«Vito Antonio Di Cagno. Sindaco di Bari e poeta dialettale». Questo il titolo di un elegante volume (edizione fuori commercio, pp. 195) pubblicato con il patrocinio dell’Istituto per la storia del Risorgimento italiano – Comitato di Bari, da Nicola Roncone, appassionato bibliofilo, socio dell’Accademia dei Georgofili di Firenze, profondo conoscitore di uomini e «cose» baresi, che in queste pagine si occupa di un indiscusso protagonista della vita politica, sociale e culturale del capoluogo pugliese a partire dall’immediato dopoguerra fino agli anni Settanta.
L’opera, impreziosita dalle puntuali, stimolanti Introduzioni di Pasquale Corsi e Domenico Lassandro che si soffermano rispettivamente sul valore e sul significato del dialetto nell’era della globalizzazione e sulle principali caratteristiche e sui maggiori interpreti della vita culturale barese tra Medioevo ed età moderna, offre un’immagine a tutto tondo di Vito Antonio Di Cagno ricordandone da un lato l’impegno professionale e politico-amministrativo – fu sindaco dal 1946 al 1952 e primo presidente, dal 1963 al 1973, dell’Enel –, dall’altro il grande interesse per la cultura popolare e il dialetto.
E proprio alla tradizione vernacolare Roncone dedica una nutrita serie di pagine che servono soprattutto a ricordare il ruolo svolto dai grandi padri della poesia dialettale barese, Francesco Saverio Abbrescia e Davide Lopez che influirono non poco su Di Cagno trasmettendogli «l’atmosfera frizzante e disincantata, ironica e nostalgica della più autentica cultura popolare», tanto da spingerlo a cimentarsi nella composizione di versi poi raccolti in un volume significativamente intitolato Acquanne pozze... Cande (1972).
La parte più corposa e interessante del volume è comunque dedicata alla pubblicazione di frasi sapienziali e aforismi popolari raccolti da Di Cagno negli anni Cinquanta del Novecento e messi a disposizione dal figlio avv. Nicola, qui introdotti e di volta in volta accompagnati da note esplicative e riflessioni di carattere demologico e letterario di Roncone che non manca di evidenziare soprattutto il carattere metaforico e allusivo dei testi.
Motti e proverbi, frasi più o meno lunghe e conosciute che da un lato richiamano immagini e situazioni ampiamente presenti nella letteratura paremiologica, dall’altro rimandano a momenti e protagonisti di un’antica, ironica baresità in parte perduta: per disprezzare traditori e malfattori – ricordava Di Cagno – si faceva rivivere nella memoria collettiva una crudele spia dell’Intendente Ajossa, soprannominata Tatoppa dai patrioti liberali di Terra di Bari impegnati nei moti insurrezionali del 1848: Chessì sciuquave Tatoppe e u ‘ndendènne Ajosse.

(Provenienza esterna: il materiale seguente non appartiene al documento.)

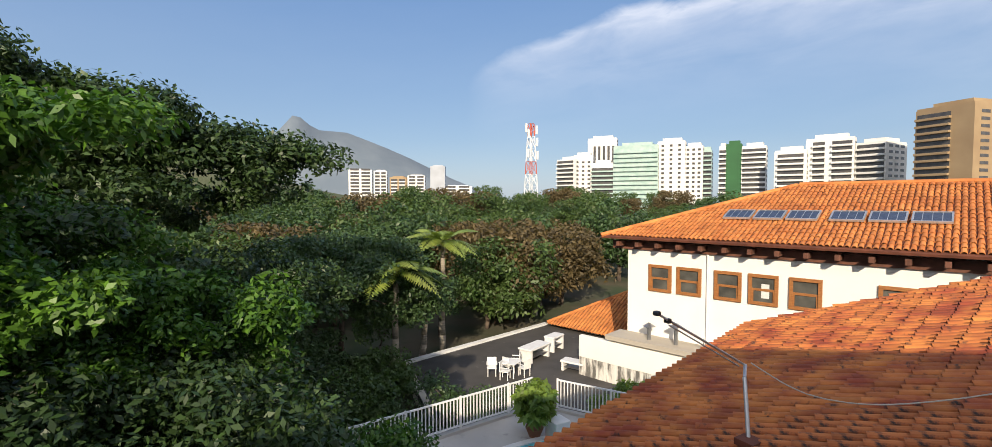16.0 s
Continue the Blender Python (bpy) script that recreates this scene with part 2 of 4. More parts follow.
M = {
    "plaster": mat("white_plaster", (0.85, 0.85, 0.86), (0.8, 0.8, 0.82), 1.2, 0.85, 0.1, 70, stain=(0.6, 0.6, 0.62), stain_at=0.66),
    "parapet": mat("parapet_paint", (0.84, 0.84, 0.85), (0.79, 0.79, 0.8), 1.5, 0.8, 0.2, 70, stain=(0.55, 0.55, 0.55), stain_at=0.68),
    "sunwall": mat("cream_render", (0.82, 0.8, 0.75), (0.78, 0.76, 0.71), 0.6, 0.9, 0.2, 40),
    "cap": mat("slate_coping", (0.14, 0.16, 0.19), (0.11, 0.125, 0.15), 3, 0.5, 0.2, 80, stain=(0.17, 0.18, 0.2), stain_at=0.62),
    "tile": mat("porcelain_floor", (0.66, 0.64, 0.63), (0.6, 0.58, 0.57), 2.2, 0.38, 0.05, 60, stain=(0.5, 0.48, 0.46), stain_at=0.62, vary=0.03),
    "grout": mat("dark_grout", (0.08, 0.08, 0.08), None, 8, 0.9, 0.2),
    "post": mat("weathered_white_wood", (0.6, 0.61, 0.63), (0.42, 0.42, 0.43), 5, 0.85, 0.5, 40, stain=(0.2, 0.2, 0.2), stain_at=0.64, stretch=(6, 6, 1)),
    "rope": mat("cotton_line", (0.5, 0.47, 0.4), None, 30, 0.9, 0),
    "peg": mat("clothes_peg_wood", (0.5, 0.36, 0.2), (0.36, 0.25, 0.13), 20, 0.8, 0.2),
    "steel": mat("brushed_steel", (0.4, 0.41, 0.43), (0.3, 0.31, 0.33), 12, 0.35, 0.05, metal=0.9),
    "darkbar": mat("anthracite_handle", (0.06, 0.065, 0.075), (0.05, 0.053, 0.06), 10, 0.35, 0.03, metal=0.4),
    "black": mat("black_plastic", (0.02, 0.02, 0.022), None, 10, 0.4, 0.03),
    "outlet": mat("grey_wall_box", (0.42, 0.46, 0.52), None, 10, 0.5, 0.03),
    "roof": mat("terracotta_tile", (0.54, 0.185, 0.042), (0.26, 0.05, 0.019), 1.6, 0.8, 0.5, 50, stain=(0.035, 0.022, 0.018), stain_at=0.575, vary=0.2, stain_scale=5.5),
    "roof_new": mat("orange_clay_tile", (0.58, 0.22, 0.06), (0.44, 0.14, 0.036), 1.2, 0.85, 0.3, 30, stain=(0.3, 0.12, 0.06), stain_at=0.66, vary=0.16),
    # plate colour far darker than the cover tiles, seen in the channels between them
    "roof_base": mat("dark_channel_plate", (0.16, 0.05, 0.026), (0.1, 0.032, 0.018), 3, 0.9, 0.4, 40),
    "cover": mat("mossy_ridge_tile", (0.46, 0.16, 0.055), (0.24, 0.08, 0.035), 3, 0.88, 0.6, 40, stain=(0.04, 0.032, 0.026), stain_at=0.57, vary=0.25, stain_scale=4),
    "wood": mat("dark_eave_timber", (0.16, 0.06, 0.035), (0.09, 0.035, 0.02), 4, 0.75, 0.3, 50),
    "frame": mat("varnished_window_wood", (0.36, 0.15, 0.045), (0.26, 0.1, 0.03), 6, 0.5, 0.2, 60, stretch=(1, 1, 5)),
    "pane": mat("dim_window_glass", (0.05, 0.05, 0.045), (0.12, 0.115, 0.1), 1.2, 0.12, 0),
    "blind": mat("white_blind", (0.7, 0.7, 0.68), None, 5, 0.8, 0.1),
    "solar": mat("solar_collector_glass", (0.035, 0.045, 0.075), (0.05, 0.06, 0.09), 3, 0.15, 0.0),
    "alu": mat("aluminium", (0.6, 0.6, 0.6), None, 8, 0.4, 0.05, metal=0.7),
    "weather": mat("weathered_white_wall", (0.72, 0.7, 0.66), (0.6, 0.58, 0.54), 1.5, 0.9, 0.4, 30, stain=(0.13, 0.125, 0.115), stain_at=0.45, stretch=(3, 3, 0.45), stain_scale=1.2),
    "tar": mat("bitumen_terrace", (0.045, 0.042, 0.04), (0.075, 0.07, 0.066), 0.5, 0.9, 0.3, 20, stain=(0.16, 0.15, 0.14), stain_at=0.62),
    "deck": mat("pale_stone_deck", (0.52, 0.5, 0.47), (0.42, 0.4, 0.37), 0.8, 0.75, 0.2, 20, stain=(0.3, 0.29, 0.28), stain_at=0.6),
    "water": mat("pool_water", (0.09, 0.42, 0.52), (0.13, 0.5, 0.58), 1.0, 0.08, 0.25, 5),
    "white": mat("white_paint", (0.78, 0.78, 0.77), (0.7, 0.7, 0.69), 4, 0.6, 0.1, 40),
    "bark": mat("grey_brown_bark", (0.12, 0.09, 0.065), (0.06, 0.045, 0.035), 6, 0.95, 0.9, 25, stretch=(1, 1, 0.3)),
    "palm_bark": mat("pale_palm_bark", (0.34, 0.3, 0.24), (0.22, 0.19, 0.15), 3, 0.9, 0.7, 20, stretch=(0.4, 0.4, 6)),
    "soil": mat("leaf_litter_ground", (0.05, 0.055, 0.03), (0.085, 0.07, 0.045), 0.25, 0.95, 0.4, 4, stain=(0.03, 0.05, 0.015), stain_at=0.5, stain_scale=0.1),
    # sea and mountain: distance haze is mixed into the blue-grey base colours
    "sea": mat("hazy_sea", (0.16, 0.23, 0.31), (0.18, 0.25, 0.33), 0.01, 0.3, 0),
    "mount": mat("haze_tinted_mountain", (0.13, 0.165, 0.2), (0.165, 0.2, 0.23), 0.006, 1.0, 0.0),
    "hill": mat("wooded_hill", (0.05, 0.075, 0.03), (0.1, 0.105, 0.05), 0.05, 1.0, 0.6, 0.4),
    "twr": mat("tower_white", (0.72, 0.71, 0.68), (0.66, 0.65, 0.62), 0.08, 0.85, 0.1, 2),
    "twr_brown": mat("tower_ochre", (0.36, 0.26, 0.15), (0.29, 0.2, 0.115), 0.1, 0.85, 0.1, 2),
    "twr_green": mat("tower_green_panel", (0.03, 0.12, 0.045), None, 0.1, 0.8, 0.1, 2),
    "twr_glass": mat("tower_green_glazing", (0.3, 0.43, 0.4), (0.42, 0.53, 0.49), 0.3, 0.25, 0.0),
    # dark of the windows, and of the shade painted into balcony recesses
    "twr_dark": mat("tower_window_recess_shade", (0.05, 0.05, 0.055), (0.09, 0.085, 0.08), 0.4, 0.25, 0.0),
    # blue-grey base colour carries the haze of distance
    "twr_grey": mat("tower_far_haze", (0.42, 0.45, 0.5), None, 0.05, 0.9, 0),
    "mast_red": mat("mast_red", (0.5, 0.1, 0.06), None, 1, 0.7, 0),
    "grey_wall": mat("grey_rendered_wall", (0.42, 0.45, 0.49), (0.35, 0.38, 0.42), 1, 0.9, 0.2, 30, stain=(0.14, 0.15, 0.16), stain_at=0.66),
    "bamboo": mat("dried_bamboo", (0.46, 0.4, 0.38), (0.33, 0.28, 0.27), 3, 0.8, 0.4, 30, vary=0.25, stretch=(1, 1, 0.2)),
    "concrete": mat("stained_concrete_wall", (0.46, 0.42, 0.35), (0.36, 0.32, 0.27), 0.8, 0.95, 0.4, 15, stain=(0.14, 0.13, 0.12), stain_at=0.58),
    "redroof": mat("red_tile", (0.34, 0.09, 0.06), (0.24, 0.06, 0.045), 1.2, 0.85, 0.3, 20, vary=0.15),
    "bluewall": mat("pale_blue_wall", (0.55, 0.66, 0.76), None, 0.6, 0.9, 0.1),
    "clay": mat("clay_pot", (0.3, 0.12, 0.06), None, 4, 0.8, 0.2),
    "yellow": mat("yellow_plastic", (0.8, 0.55, 0.02), None, 4, 0.5, 0.0),
    # the interior's dimness is put into this grey paint
    "inside": mat("dimmed_room_paint", (0.3, 0.3, 0.3), None, 2, 0.9, 0.1),
    # highlight along the pane's edge, put into a pale colour
    "glass_edge": mat("pale_edge_highlight", (0.62, 0.72, 0.68), (0.5, 0.62, 0.58), 4, 0.2, 0.0),
    "glass": glass_mat("clear_door_glass", (0.9, 0.96, 0.94)),
    "tinted": glass_mat("tinted_door_glass", (0.86, 0.94, 0.94), 0.0, 0.08),
    "leaf": leaf_mat("mango_leaf", (0.03, 0.09, 0.012), (0.11, 0.235, 0.025), 0.42, 0.38),
    "leaf_dark": leaf_mat("dark_leaf", (0.04, 0.082, 0.028), (0.068, 0.12, 0.038), 0.5, 0.25),
    # darker, less translucent leaf copy: crown shade is put into its colour
    "leaf_shaded": leaf_mat("shaded_green_leaf", (0.022, 0.05, 0.014), (0.045, 0.085, 0.02), 0.5, 0.2),
    "leaf_brown": leaf_mat("dry_leaf", (0.09, 0.068, 0.028), (0.13, 0.095, 0.04), 0.6, 0.25),
    "leaf_mid": leaf_mat("mid_green_leaf", (0.05, 0.098, 0.024), (0.085, 0.13, 0.036), 0.5, 0.3),
    "leaf_light": leaf_mat("bright_shrub_leaf", (0.12, 0.2, 0.035), (0.18, 0.26, 0.05), 0.5, 0.35),
    "frond": leaf_mat("palm_frond", (0.17, 0.25, 0.045), (0.28, 0.32, 0.07), 0.4, 0.3),
}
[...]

E poi ancora l’immagine della pietra scura e durissima di san Cataldo (u chiangone de san Catalde) serviva a indicare un uomo testardo e irremovibile; un cognome tipico della città veniva impiegato per deridere persone difficilmente reperibili se non addirittura introvabili (Catacchie! Mò tu vite e mò non tu’jacchje); il nome di un santo molto venerato dalle nostre parti serviva a dare una certa dignità al fantoccio di carnevale almeno durante il suo funerale (Ah Rocche ah! Ci av’à chiandà la bastenache?). E nell’immancabile, ricco «bestiario» dei proverbi baresi non poteva mancare il leone: non quello della blasonata, colta tradizione favolistica, ma quello in pietra, di Piazza Mercantile dove venivano legati per essere esposti al pubblico ludibrio tutti quelli che non erano riusciti a saldare i debiti o erano falliti (Ave mestrate u cule au ljione).
E infine modi di dire e proverbi dedicati al lavoro e al denaro, ai mesi e alle stagioni dell’anno, alle feste e alla gastronomia, alla vita e alla morte, all’amicizia e al matrimonio, alle differenze sociali e sessuali: tutto e sempre attraverso il continuo richiamo alla «creanza» e all’onestà, all’intelligenza e al buon senso, insomma a virtù e qualità che potevano e forse possono ancora oggi trovarsi solo ed esclusivamente in una «capa» disposta a ragionare, a comprendere la realtà e gli altri e non chiamata a tenere semplicemente divise e distanti le orecchie: Cee tjine a fà la cape? Pe sparte le rècchie?